The little girl sits in bed looking like a dissolved corpse. She scowls at the priest with her yellow eyes.
”Your mother's in here with us, Karras. Would you like to leave a message? I'll see that she gets it,” she says in a deep and disturbing voice.
Suddenly she opens her mouth and a thick squirt of green slime hits the priest’s face.
As you may have guessed by now, this is a famous scene from the classic horror movie The Exorcist.
It may seem a bit odd that something this horrible and disgusting can achieve the popularity that it has. But a Danish researcher now claims to have come up with an explanation to this mystery: the desire for a good thrill lies in our DNA.
“When our ancestors lived as hunter-gatherers in the East African savannah, it was important that they were prepared for possible attacks by predators and vermin,” says Mathias Clasen, who has just defended his PhD thesis on horror at the Department of Aesthetics and Communication – English, Aarhus University.
“They had to train their reactions to stressful situations, and the desire to do so became stored in their DNA – which we still carry today. When we watch a horror movie, we’re satisfying that desire. We’re training our danger preparedness.”
As the first researcher ever, Clasen has conducted an in-depth study of how our fascination with horror may be linked to human evolution.
He thinks it’s obvious that our fascination with horror is genetic in some way or other.
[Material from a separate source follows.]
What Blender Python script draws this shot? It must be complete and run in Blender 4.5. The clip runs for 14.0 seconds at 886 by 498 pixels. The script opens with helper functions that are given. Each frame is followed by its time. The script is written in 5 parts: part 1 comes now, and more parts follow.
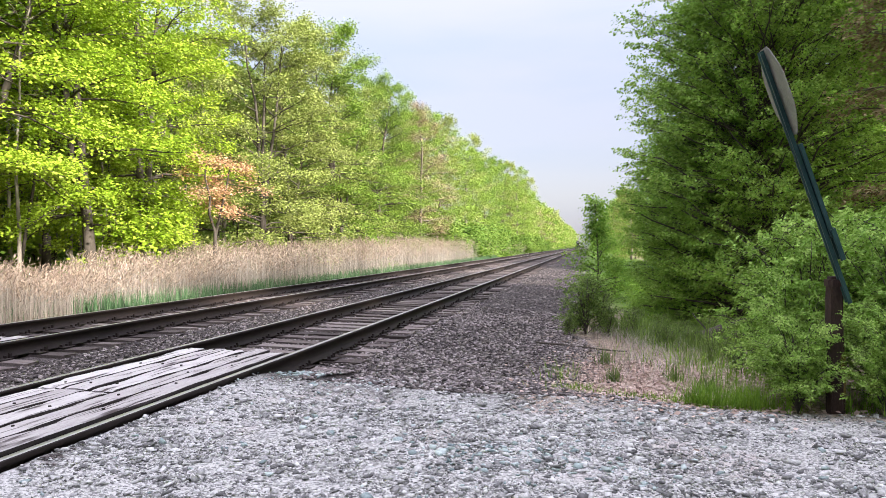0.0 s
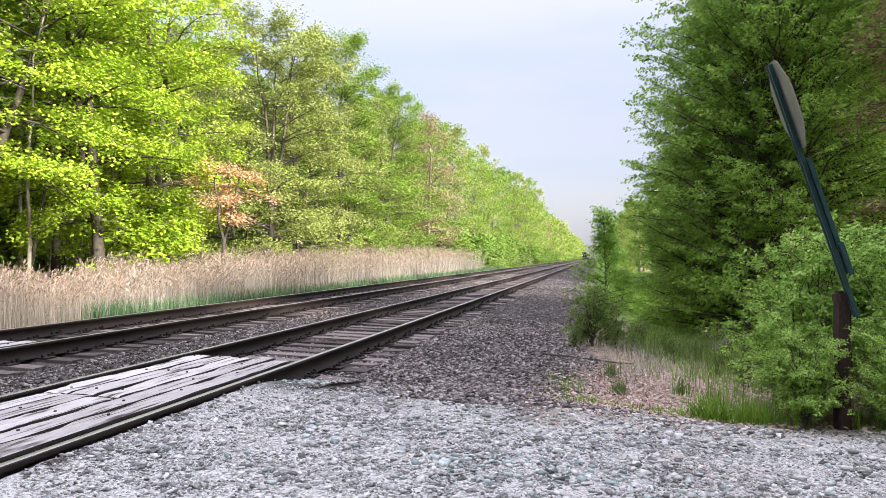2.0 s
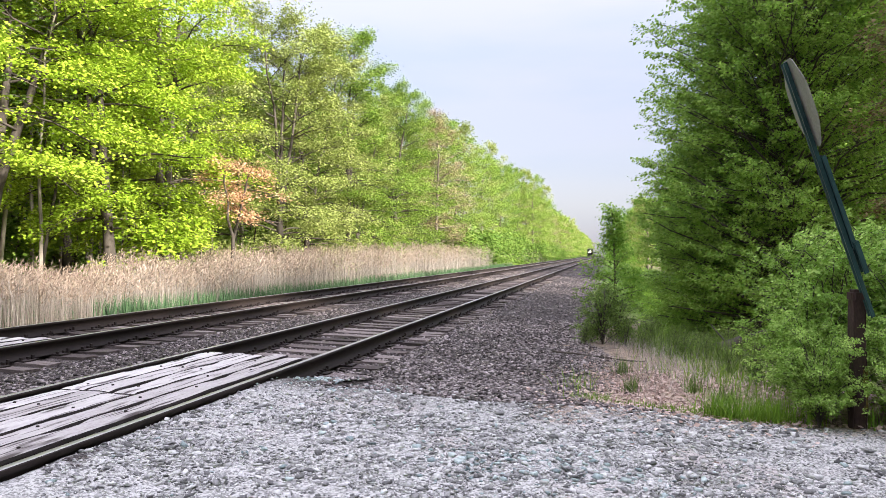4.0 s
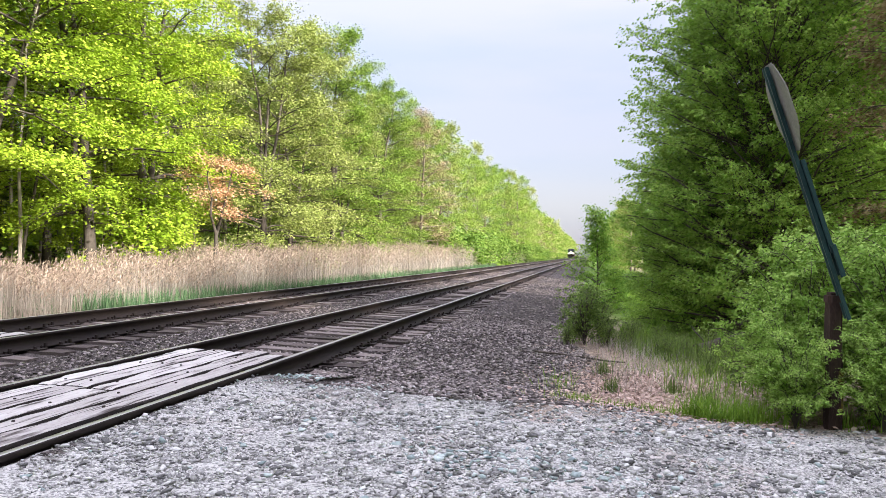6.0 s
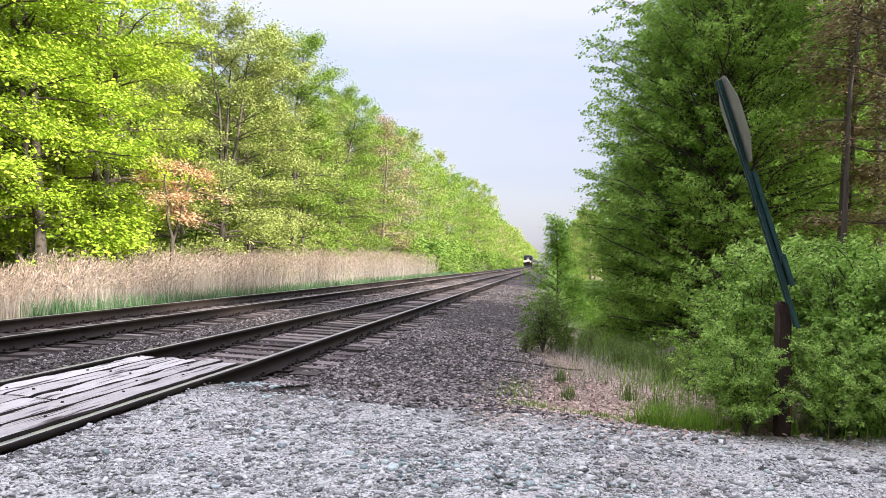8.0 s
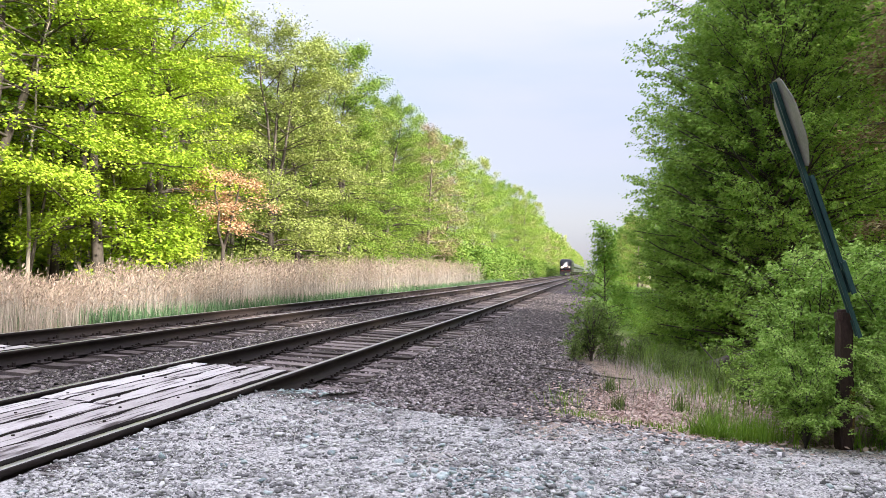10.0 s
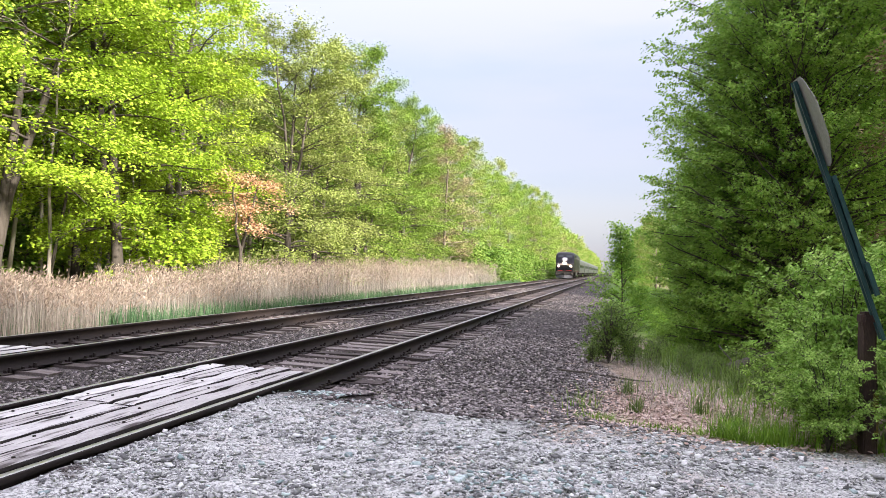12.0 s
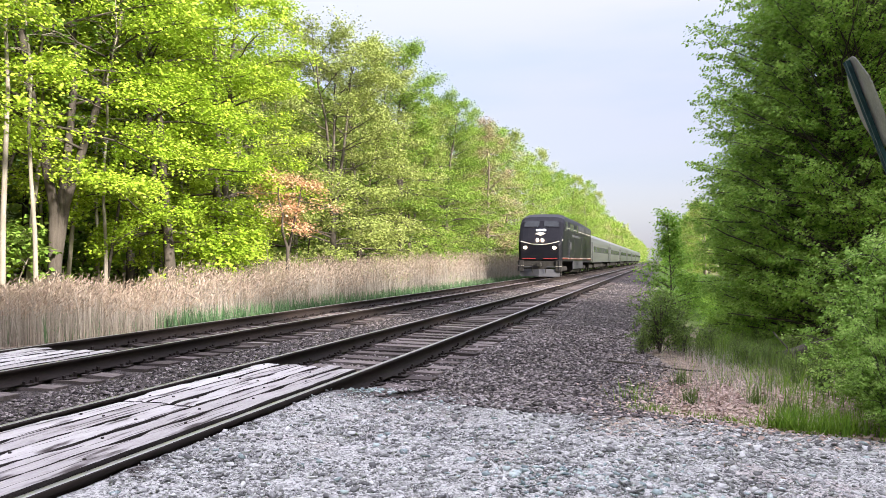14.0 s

We know that most of our genes are still adapted for a hunter-gatherer lifestyle like the one our distant ancestors lived. It was a life filled with threats and danger.
For many, many thousands of years our ancestors lived on the savannah, where caution was the key to survival. For instance, being disgusted by rotten, disease-causing meat is a safety reflex. And if these people wanted to avoid being eaten, they had to fear lions and other sharp-toothed animals.
As a consequence, according to Clasen’s theory, the fear of rottenness and sharp teeth has become part of our genetic material. This is why we are now scared of vampires with pointy teeth and zombies with rotting carcasses.
Today, we’re unlikely to run into a ferocious lion on our way to the supermarket, yet deep within our DNA we still have a need to prepare ourselves for a fatal lion attack.
When we watch a horror film or read a scary book, we’re acting out this desire to exercise our fear response.
“It’s actually just like other mammals’ young, who fight for fun because it makes evolutionary sense later on in life when they will need to fight to the death,” says Clasen.
“We use fiction as an ‘emotional simulator’ to broaden our horizons. Horror fiction exercises our reactions to what’s terrible and frightening.”
So far, Clasen has based his research on other scientists’ studies of brain evolution.
He has analysed numerous horror movies and books in an effort to find the horror elements that according to the brain researchers make our biology go crazy, an example of which would be our natural fear of creepy-crawlies like spiders.
For most of the 20th century, researchers automatically assumed that it's our culture – our parents and society – that teaches us what we should be afraid of.
This assumption has now undergone some adjustments. But not everything in horror fiction is dependent on our biological impulses.
"Of course there is also a cultural aspect to our understanding of horror. It is, for example, necessary to understand the language in which Dracula is written. And a film like The Exorcist was made at a special time when some specific problems were debated," he says.
In The Exorcist, from 1973, a little girl is possessed by a demon that makes her change personality. The girl ends up behaving so strangely that her real-life mother can no longer recognise her.
The film is indirectly about the generation gap that existed between parents and their children in the early 1970s.
"The mother loses grip on her daughter, and that’s a parable on other things that occurred in society. In order to understand this, we need to know about Western culture in the ´70s,” says the researcher.
Nevertheless, biology plays a very important role in outright horror. If a Dane, a Greenlander, an American and a native of New Guinea all watched The Exorcist, it’s far from certain that they would understand all the cultural nuances in the relationship between the mother and the daughter.
"But I’m sure they would all be frightened by a little girl who looks creepy, spins her head 360 degrees and spews out pea soup. That’s not culturally determined. Rather, it’s determined by our biology," says Clasen.
The next step in Clasen’s research will consist of designing his own experiments.
“I would, for instance, like to see if the brains of people from different cultures react uniformly to the same scene in a horror movie. If they do, that would support my theory.”